The view that shared values provide a strong basis for the alliance is misleading. There are similarities — of language, ethnicity and political institutions — but even those are declining.
Perhaps the Howard Government's claim of "shared values" is simply a less explicit way of noting the extent to which it has copied the market-fundamentalist economic ideology and complied with the neo-conservative foreign policies of the Bush Administration.
Crucial divergences are underlying the national purposes of the foreign policies of the two countries. Americans maintain their sense of being God's own country with a manifest destiny to lead the world to freedom and democracy. Australia has no global ambitions, and those related to the region are for stability and economic advancement rather than dominance.
Shared values are not the determining force for an alliance. The strength of a strategic partnership must be determined principally by strategic issues.
The central fact about the Australian-American alliance is that it does not mean much to the Americans. Australia's support has been of value to US administrations seeking to legitimise their actions — in Korea, Vietnam and the Iraq wars — but Australia's military contribution to those wars was marginal.
Has the closeness of the relationship added to Australia's security?
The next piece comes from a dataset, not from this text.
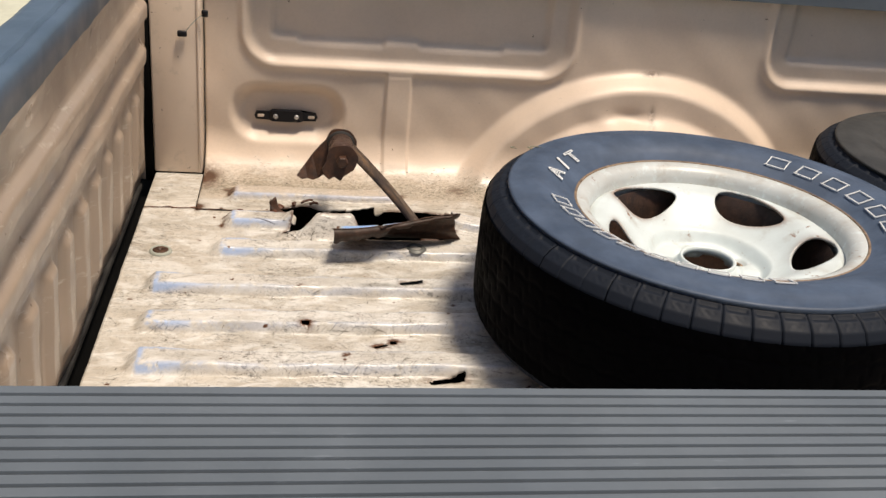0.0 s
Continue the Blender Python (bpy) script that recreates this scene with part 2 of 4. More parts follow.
def wheel_material():
    m = Mat("chalky_wheel_paint", 0.38)
    c = m.mix(m.ramp(m.noise(12, 5), (0.35, 0.0), (0.7, 1.0)), (0.62, 0.70, 0.71), (0.50, 0.55, 0.545))
    chips = m.ramp(m.noise(42, 6, 0.7), (0.64, 0.0), (0.67, 1.0))
    edge = m.math('MULTIPLY', m.attr("rust"), m.ramp(m.noise(55, 6, 0.7), (0.34, 0.0), (0.46, 1.0)))
    c = m.mix(m.ramp(m.noise(22, 6, 0.7), (0.54, 0.0), (0.72, 0.55)), c, (0.36, 0.34, 0.29))
    rust = m.mix(m.noise(120, 4), (0.08, 0.035, 0.02), (0.36, 0.17, 0.08))
    c = m.mix(m.math('MAXIMUM', chips, edge), c, rust)
    m.set("Base Color", c)
    m.bump(m.noise(60, 5), 0.15, 0.002)
    return m.m


def plastic_material(name, base, rough=0.45):
    m = Mat(name, rough)
    c = m.mix(m.ramp(m.noise(10, 6, 0.6), (0.35, 0.0), (0.7, 1.0)), base, tuple(v * 1.25 + 0.01 for v in base))
    c = m.mix(m.ramp(m.noise(1.0, 5, 0.6, m.scaled((30, 300, 60), (0, 0, 0.4))), (0.66, 0.0), (0.74, 0.5)), c, tuple(v * 1.8 + 0.03 for v in base))
    m.set("Base Color", c)
    m.set("Roughness", m.ramp(m.noise(16, 6), (0.3, rough - 0.08), (0.7, rough + 0.12)))
    m.bump(m.noise(300, 3), 0.08, 0.001)
    return m.m


def plain_material(name, base, rough=0.6, metal=0.0, scale=40, gloss=0.5):
    m = Mat(name, rough, metal)
    m.set("Specular IOR Level", gloss)
    m.set("Base Color", m.mix(m.noise(scale, 6, 0.65), tuple(v * 0.7 for v in base), tuple(min(1, v * 1.3) for v in base)))
    m.bump(m.noise(scale * 4, 4), 0.25, 0.002)
    return m.m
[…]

The explicit mention of Australia in the US National Security Strategy is reassuring to some. Bush has been personally grateful for Howard's support. Australia has supported the US in five major wars, but what difference does that make?
Professors Stuart Harris and Amin Saikal of the Australian National University emphasise that: "The US has long made clear that the US national interest comes first in its actions. For Australia this was made very evident over its involvement in East Timor, where the US, while helpful, extended only limited assistance, emphasising the priority of its own national interests, including its relations with Indonesia."
A potential issue of greater importance is the possibility of conflict in the Taiwan Strait, in which Australian and American national interests could well be sharply different.
There are practical benefits from the American alliance. By increasing the community's sense of security, the existence of the alliance can probably keep Australian military expenditure lower than it might be otherwise. Kim Beazley claimed when defence minister that the US defence association saved Australia 1 per cent of national income.
A second benefit claimed by supporters of the alliance, readier access to American weaponry, means little. The US Administration is seeking to waive licensing rules for Australia to buy certain classified types of military equipment but Congress has opposed the proposal. Australian policies do not give congressional leaders sufficient confidence to relax controls on exports to Australia since this might play into the hands of terrorists.
Another benefit claimed for the alliance, the sharing of intelligence, is looking more like an impediment to well-judged policy. There were substantial costs from uncritically accepting the "intelligence" provided by the United States about Iraq.
There are major political, financial, and military costs from Howard's closeness to the Bush Administration and his Government's imitation of American ideology and policies. These positions restrict Australia's capacity to express its own international priorities, have weakened Australia's independence and its standing with regional neighbours and at the UN.
If it has any significance, Howard's obedience is reinforcing the aggressive, unilateral American policies. The likelihood of pressure to participate in further expeditions is increased.
Opportunities to act as a catalyst and supporter for conflict resolution, peacekeeping, and development are lost. Integration of defence force structure and procurement adds to defence costs, as do additional military expeditions. The risk of becoming a terrorist target increases.
The Lowy Institute poll published in March 2005 showed that two-thirds of Australians think too much notice is taken of the US in foreign policy. Australia will be more secure when there is an orderly multilateral system than in a world where the only superpower reserves the right to unilateral pre-emptive use of military force.
The issue is not whether to retain or renounce the US alliance. To abandon the American alliance would erode what little scope for influence is available to Australia, would lead to increasing defence expenditure and would probably be electorally unacceptable. Rather, the immediate issue is about the policies adopted and advocated by Australia within the alliance.
Australia should affirm the value of the multilateral framework and urge US multilateral engagement and adherence to international norms, treaties and law. Australians can also support the majority of Americans who want their country to be an honourable participant in the multilateral system.
Former Labor MP John Langmore was a director at the UN from 1997 to 2003 and is a professorial fellow in political science at Melbourne University. This is an edited extract from his Dealing with America: the UN, the US and Australia (UNSWP).